ロシアが「地球温暖化」を喜ぶ知られざる理由 環境問題だけじゃない気候変動が与える影響
高校生の兄・大樹と中学生の妹・杏の兄妹と、年齢不詳の古物商「カイゾク」との会話で地政学について学べる『13歳からの地政学 カイゾクとの地球儀航海』。20万部を突破した本書から、今回は、気候変動と地政学の関係について、一部抜粋のうえ再編集してお届けする。 【写真】ストーリー仕立てでスラスラ読める!「カイゾク」との7日間の地政学講義 ■気候変動で変わる地図 世界では近年、猛暑や暖冬が続いており、氷が溶けそこに住むホッキョクグマが溺れて死んでしまうなどといった被害もでています。研究者によっては、毎年、日本の面積の5分の1程度の広さの氷がなくなっていると言う人もいます。
気候変動はこうした環境や動物の問題以外の国際関係にも大きな影響を及ぼします。 歴史上、人々は住みやすい気候の土地に高い価値を見いだしてきました。そうした地域が気候変動でどんどん北上することになれば、これまで住みづらかった北方の土地の価値が高まることになります。 北極圏も以前よりも暖かくなるにつれ、それまで氷にはばまれていた石油や天然資源を掘り出すことができるようになりました。

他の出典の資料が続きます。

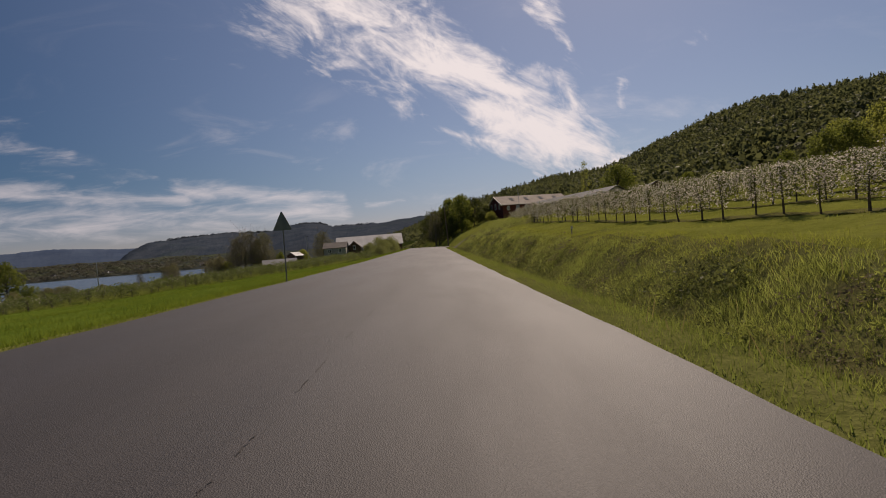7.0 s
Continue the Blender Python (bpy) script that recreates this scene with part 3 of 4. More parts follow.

ロシアの北極圏では資源開発も進んでいます。
氷が溶けたことによって、北極海を通る航路も頻繁に使われるようになりました。スエズ運河を経由する南回りの航路よりもずっと短いので、利用が増え続けています。 日本に近く、自然条件がきびしいロシアの極東地域にも南方からたくさんの人が移り住む可能性もあります。人口密度の高い中国側からすでに多くの人々が勝手に国境を越えて移ってきているという指摘もあります。 ■中国の思惑 2022年にロシアが始めたウクライナ戦争では、中国は天然ガスや石油など多量のエネルギー資源を買うことでロシアを支えました。そしてロシアは中国に頭が上がらない関係になりました。
気候変動で北のほうの土地が有望になるから、自分が思うように使えるように今のうちに準備しておこう。中国のリーダーたちは、そんなことを考えているのかもしれません。 世界史をみると、気候の変化で土地の価値が大きく変わることはたくさん起きてきました。最近では自国の農業のために人工的に雨を降らせるなど、各国で天気をコントロールする技術の研究も進んでいます。 ただ、雨など水資源を確保しようとすれば周りの国の水が不足し、争いになってしまうことも懸念されています。